Nevertheless, there is a valid question in all this, even if Jeldres, Heder and Shawcross are not the ones to put it. What is Ieng Sary's genocide guilt, and since most assume he must have been guilty, why has the Genocide Project not said more about it just now when there is a movement afoot to forgive him? Heder, from his own work on the records, probably understands the answer - they have not come up with anything from their masses of documents, and this makes his blast at Etcheson doubly suspect.

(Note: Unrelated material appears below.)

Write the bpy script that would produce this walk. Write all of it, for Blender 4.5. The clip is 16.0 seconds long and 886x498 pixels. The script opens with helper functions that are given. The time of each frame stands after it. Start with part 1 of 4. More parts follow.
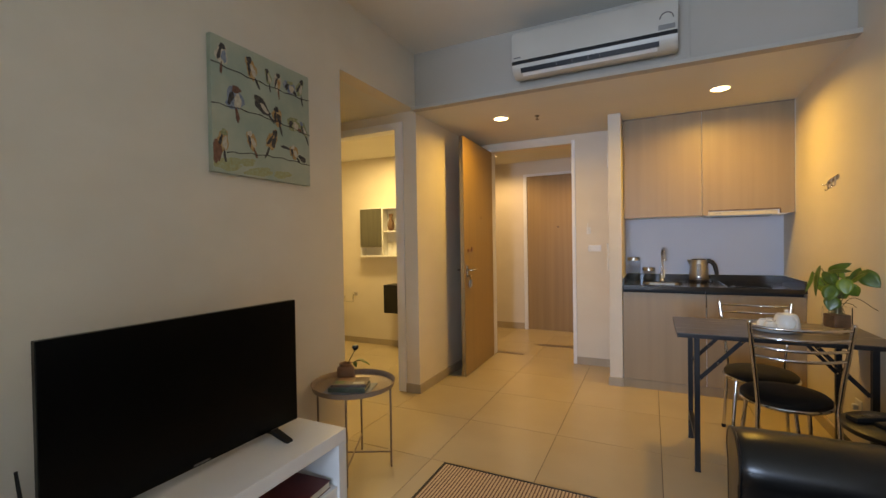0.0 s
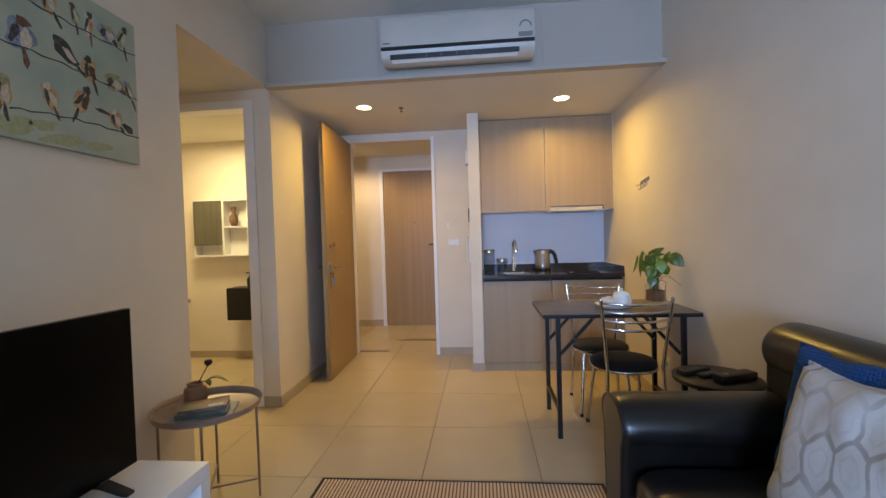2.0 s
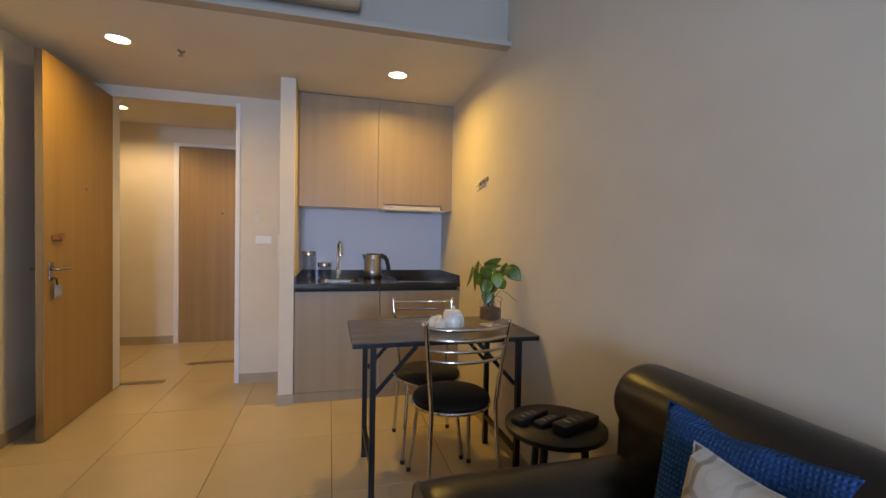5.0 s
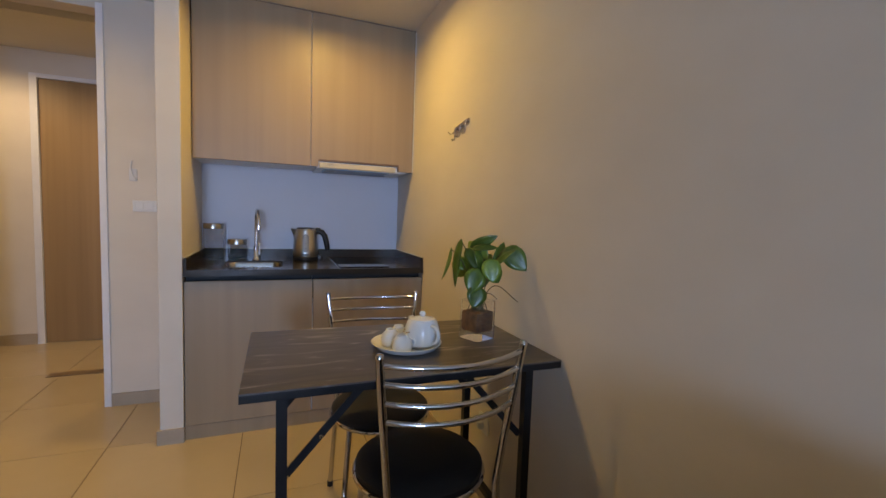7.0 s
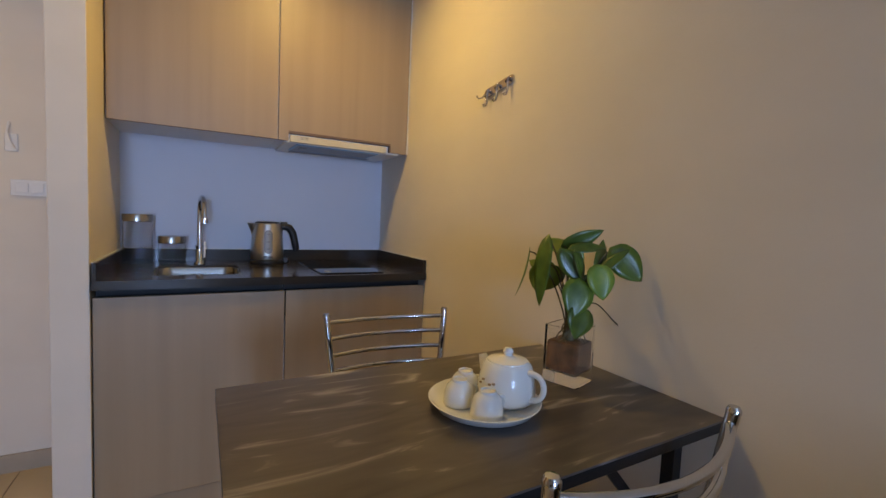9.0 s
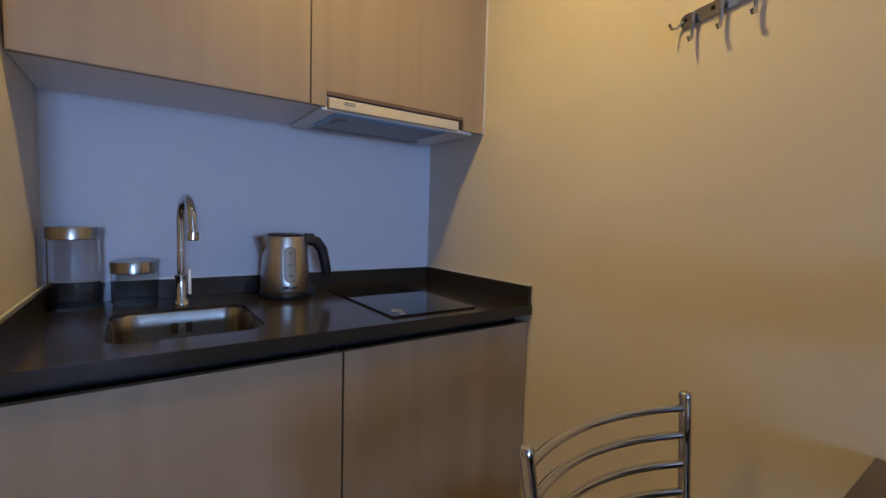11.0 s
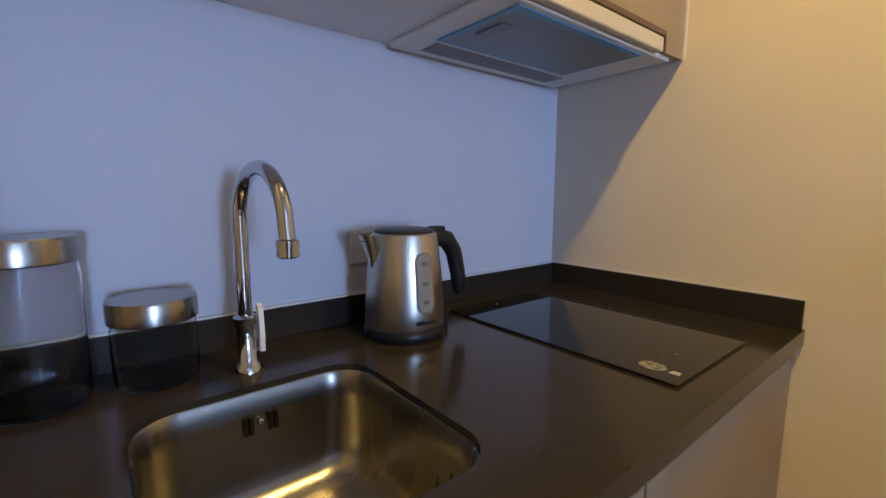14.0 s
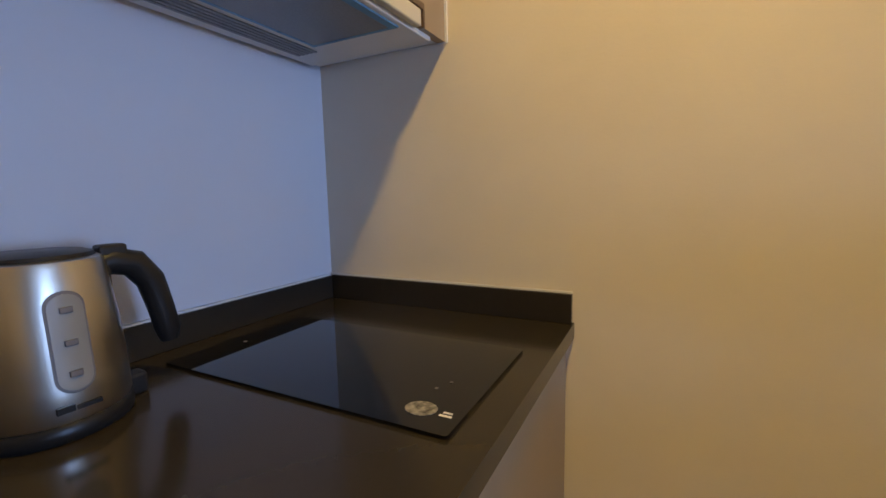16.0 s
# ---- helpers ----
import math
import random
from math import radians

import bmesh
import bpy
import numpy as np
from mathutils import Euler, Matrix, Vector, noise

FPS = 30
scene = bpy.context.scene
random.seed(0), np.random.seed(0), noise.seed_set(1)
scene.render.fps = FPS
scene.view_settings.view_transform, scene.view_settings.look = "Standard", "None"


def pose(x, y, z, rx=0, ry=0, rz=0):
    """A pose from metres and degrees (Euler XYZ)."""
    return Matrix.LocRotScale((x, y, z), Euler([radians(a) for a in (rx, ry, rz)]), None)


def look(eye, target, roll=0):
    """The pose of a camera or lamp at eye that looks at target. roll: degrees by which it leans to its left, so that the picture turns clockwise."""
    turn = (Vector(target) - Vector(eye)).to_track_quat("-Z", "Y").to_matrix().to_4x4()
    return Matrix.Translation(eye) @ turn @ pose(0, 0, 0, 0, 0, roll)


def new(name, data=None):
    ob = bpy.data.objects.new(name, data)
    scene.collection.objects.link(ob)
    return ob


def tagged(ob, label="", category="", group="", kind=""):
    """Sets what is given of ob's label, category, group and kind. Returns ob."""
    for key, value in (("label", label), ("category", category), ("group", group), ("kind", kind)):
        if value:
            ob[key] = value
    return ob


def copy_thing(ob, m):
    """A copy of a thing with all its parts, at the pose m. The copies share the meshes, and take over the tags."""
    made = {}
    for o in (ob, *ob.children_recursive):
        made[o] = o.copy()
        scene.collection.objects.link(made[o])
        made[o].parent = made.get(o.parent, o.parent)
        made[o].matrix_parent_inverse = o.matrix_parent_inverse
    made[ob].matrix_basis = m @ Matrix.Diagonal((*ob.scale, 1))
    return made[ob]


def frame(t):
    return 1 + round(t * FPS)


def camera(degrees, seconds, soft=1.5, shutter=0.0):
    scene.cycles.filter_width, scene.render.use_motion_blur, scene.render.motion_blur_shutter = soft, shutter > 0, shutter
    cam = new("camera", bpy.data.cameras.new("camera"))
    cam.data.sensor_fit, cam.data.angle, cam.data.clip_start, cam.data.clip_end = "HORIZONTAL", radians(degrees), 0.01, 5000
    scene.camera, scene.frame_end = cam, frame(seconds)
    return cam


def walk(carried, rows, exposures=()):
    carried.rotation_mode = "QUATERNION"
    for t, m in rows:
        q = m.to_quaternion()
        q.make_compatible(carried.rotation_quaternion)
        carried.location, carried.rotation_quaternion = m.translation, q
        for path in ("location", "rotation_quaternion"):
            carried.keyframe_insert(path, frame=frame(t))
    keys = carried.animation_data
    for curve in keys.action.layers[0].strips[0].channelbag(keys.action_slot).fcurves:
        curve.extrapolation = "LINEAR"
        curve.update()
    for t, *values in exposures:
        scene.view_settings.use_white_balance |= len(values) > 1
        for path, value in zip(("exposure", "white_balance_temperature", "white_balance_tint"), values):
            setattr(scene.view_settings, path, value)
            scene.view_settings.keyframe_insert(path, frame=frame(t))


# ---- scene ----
cam = camera(91.9, 16.0)
PATH = [
    (0, (0.026, 0.146, 1.256), (-0.848, 1.945, 1.229), -0.9),
    (0.5, (-0.049, 0.2, 1.247), (-0.933, 1.994, 1.224), -1.1),
    (1, (-0.126, 0.215, 1.235), (-0.864, 2.073, 1.204), -1.2),
    (1.5, (-0.187, 0.215, 1.232), (-0.633, 2.164, 1.19), -1.8),
    (2, (-0.197, 0.213, 1.221), (-0.378, 2.204, 1.172), -1.7),
    (2.5, (-0.186, 0.21, 1.225), (-0.173, 2.209, 1.178), -1.3),
    (3, (-0.175, 0.214, 1.217), (-0.036, 2.209, 1.185), -0.4),
    (3.5, (-0.15, 0.292, 1.228), (0.024, 2.285, 1.199), 0.1),
    (4, (-0.075, 0.476, 1.223), (0.12, 2.466, 1.192), 0.4),
    (4.5, (-0.008, 0.667, 1.222), (0.264, 2.648, 1.183), 0.7),
    (5, (0.045, 0.862, 1.223), (0.557, 2.795, 1.174), 1.1),
    (7.5, (0.237, 1.877, 1.166), (0.991, 3.722, 1.006), 2.2),
    (8, (0.218, 2.03, 1.152), (1.024, 3.854, 0.999), 2.4),
    (10.5, (0.012, 2.889, 1.119), (1.178, 4.508, 0.984), 2.4),
    (11, (0.027, 3.156, 1.14), (1.172, 4.79, 1.003), 1.6),
    (11.5, (0.018, 3.426, 1.144), (1.148, 5.071, 1.014), 1.2),
    (12, (-0.006, 3.649, 1.147), (1.009, 5.367, 1.009), 0.4),
    (12.5, (-0.022, 3.794, 1.143), (0.783, 5.618, 0.988), -0.0),
    (13, (-0.039, 3.872, 1.151), (0.729, 5.709, 0.956), -0.3),
    (13.5, (-0.052, 3.907, 1.152), (0.892, 5.655, 0.922), -0.8),
    (14, (-0.05, 3.915, 1.149), (1.198, 5.456, 0.885), 0.1),
    (14.5, (-0.024, 3.9, 1.152), (1.429, 5.247, 0.881), -0.3),
    (15, (0.042, 3.914, 1.155), (1.6, 5.138, 0.886), -1.1),
    (15.5, (0.138, 3.949, 1.142), (1.8, 5.033, 0.892), -1.6),
    (16, (0.188, 3.956, 1.135), (1.953, 4.862, 0.883), -1.3),
]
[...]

And if the pundits who are retrospectively downgrading Ieng Sary's role in DK (he wasn't really Number 2, that was just Vietnamese propaganda) are right, perhaps he really was not in a position to bear responsibility for mass murder. That hindsight repositioning of Ieng Sary, though, when it is not just academic one-upmanship, is very much less related to the historical record than to what different circles hoped for in the ultimate resolution of the KR problem, and to which Cambodian government faction they think will most benefit from the current KR split.

Did they want the KR completely defeated, and if so did they hope the defeat would strengthen the CPP, or Funcinpec? Of did they hope for some kind of accommodation which would put another faction in Phnom Penh to maneuver against or between the present government parties?

If Ieng Sary was not really very important, then certain people may still hope to use the PDK for pressure on Phnom Penh. If he was very important, really brother number 2, then his split may mean the PDK is finished. But whoever gets credit for engineering his defection will be accused by their enemies of conspiring to conceal genocide, or to get back to where this all started, of concocting a new "Red Solution".

- Michael Vickery, Universiti Sains Malaysia, Penang.